● DIRECTIONS: Quote every line as written. Omit pictures.

--- Start COLLECTED DATA ---

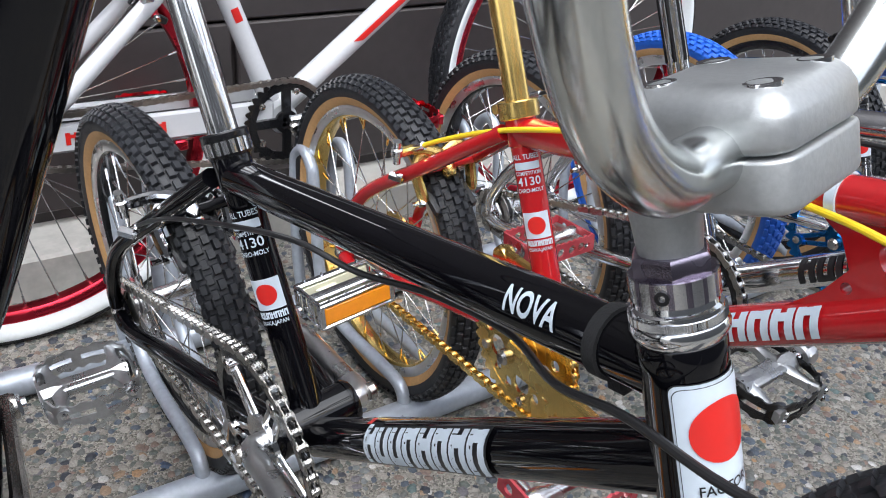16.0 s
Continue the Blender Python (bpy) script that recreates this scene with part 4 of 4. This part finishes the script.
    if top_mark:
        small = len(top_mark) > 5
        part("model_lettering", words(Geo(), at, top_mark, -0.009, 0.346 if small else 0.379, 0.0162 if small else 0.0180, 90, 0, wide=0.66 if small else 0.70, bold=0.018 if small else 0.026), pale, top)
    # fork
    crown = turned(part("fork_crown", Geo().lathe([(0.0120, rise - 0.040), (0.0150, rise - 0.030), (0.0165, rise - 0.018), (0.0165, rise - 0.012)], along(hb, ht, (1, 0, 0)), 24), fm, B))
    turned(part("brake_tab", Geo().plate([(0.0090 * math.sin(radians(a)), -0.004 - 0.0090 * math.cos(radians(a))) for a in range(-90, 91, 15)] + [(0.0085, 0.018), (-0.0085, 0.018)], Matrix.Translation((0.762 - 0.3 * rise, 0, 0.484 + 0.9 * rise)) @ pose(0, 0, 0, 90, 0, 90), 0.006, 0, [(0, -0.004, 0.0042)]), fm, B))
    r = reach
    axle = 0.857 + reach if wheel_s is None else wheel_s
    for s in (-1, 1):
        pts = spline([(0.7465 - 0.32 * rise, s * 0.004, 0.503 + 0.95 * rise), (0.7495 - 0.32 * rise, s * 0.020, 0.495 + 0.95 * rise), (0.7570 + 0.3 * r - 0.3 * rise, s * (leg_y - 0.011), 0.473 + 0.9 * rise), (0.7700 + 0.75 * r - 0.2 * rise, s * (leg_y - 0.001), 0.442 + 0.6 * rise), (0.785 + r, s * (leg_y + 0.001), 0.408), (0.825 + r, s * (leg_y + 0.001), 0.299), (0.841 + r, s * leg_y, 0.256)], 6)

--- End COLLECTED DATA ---

● RESULT:
16.0 s
Continue the Blender Python (bpy) script that recreates this scene with part 4 of 4. This part finishes the script.
    if top_mark:
        small = len(top_mark) > 5
        part("model_lettering", words(Geo(), at, top_mark, -0.009, 0.346 if small else 0.379, 0.0162 if small else 0.0180, 90, 0, wide=0.66 if small else 0.70, bold=0.018 if small else 0.026), pale, top)
    # fork
    crown = turned(part("fork_crown", Geo().lathe([(0.0120, rise - 0.040), (0.0150, rise - 0.030), (0.0165, rise - 0.018), (0.0165, rise - 0.012)], along(hb, ht, (1, 0, 0)), 24), fm, B))
    turned(part("brake_tab", Geo().plate([(0.0090 * math.sin(radians(a)), -0.004 - 0.0090 * math.cos(radians(a))) for a in range(-90, 91, 15)] + [(0.0085, 0.018), (-0.0085, 0.018)], Matrix.Translation((0.762 - 0.3 * rise, 0, 0.484 + 0.9 * rise)) @ pose(0, 0, 0, 90, 0, 90), 0.006, 0, [(0, -0.004, 0.0042)]), fm, B))
    r = reach
    axle = 0.857 + reach if wheel_s is None else wheel_s
    for s in (-1, 1):
        pts = spline([(0.7465 - 0.32 * rise, s * 0.004, 0.503 + 0.95 * rise), (0.7495 - 0.32 * rise, s * 0.020, 0.495 + 0.95 * rise), (0.7570 + 0.3 * r - 0.3 * rise, s * (leg_y - 0.011), 0.473 + 0.9 * rise), (0.7700 + 0.75 * r - 0.2 * rise, s * (leg_y - 0.001), 0.442 + 0.6 * rise), (0.785 + r, s * (leg_y + 0.001), 0.408), (0.825 + r, s * (leg_y + 0.001), 0.299), (0.841 + r, s * leg_y, 0.256)], 6)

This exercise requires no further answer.